Contact: Dr. Susan Eckelmann Berghel at Susan-Eckelmann@utc.edu
In a letter dated July 12, 1986 to Caribbean American feminist and poet Audre Lorde, Afro-German author and educator Marion Kraft wrote, “Our experiences might be very different, indeed but more important for me was to recognize the commonalities, the discrimination and oppression Black women are facing all over the world, but also their strength, their creativity in various fields – and their dedication to life!” Traveling throughout Europe in the 1980s and 1990s, Lorde served as a role model and influenced numerous Black European communities. In her talk, Dr. Florvil contends that Lorde’s exchanges and connections with Afro-German women, such as Marion Kraft, May Ayim, and Katharina Oguntoye, were multidirectional and offered these women an affective and intellectual community.
About the Speaker: Dr.
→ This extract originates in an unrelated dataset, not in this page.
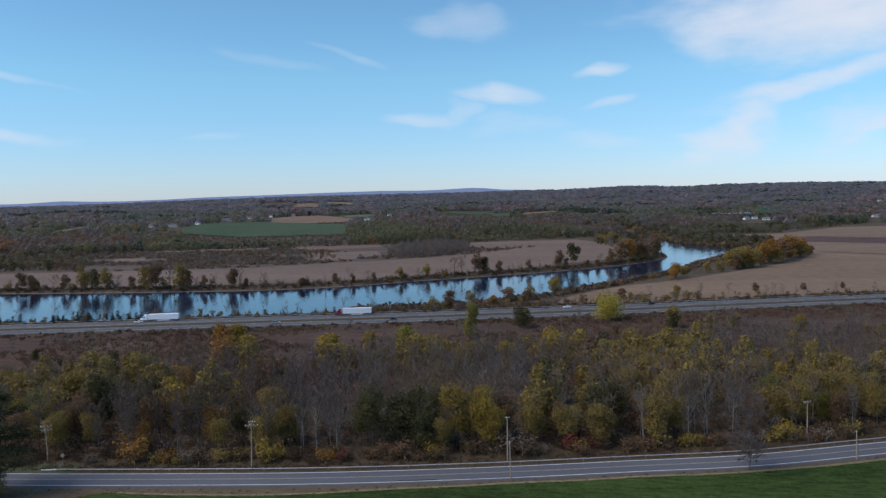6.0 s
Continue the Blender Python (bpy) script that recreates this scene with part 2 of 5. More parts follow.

Tiffany N. Florvil is an Associate Professor of 20th-century European Women’s and Gender History at the University of New Mexico. She specializes in the histories of post-1945 Europe, the African/Black diaspora, and gender and sexuality. She published Mobilizing Black Germany: Afro-German Women and the Making of a Transnational Movement (University of Illinois Press, 2020), which offers the first full-length study of the history of the modern Black German movement. Florvil has published Rethinking Black German Studies and chapters in Gendering Post-1945 German History and To Turn this Whole World Over. She is also an editor of the “Imagining Black Europe” book series at Peter Lang Press.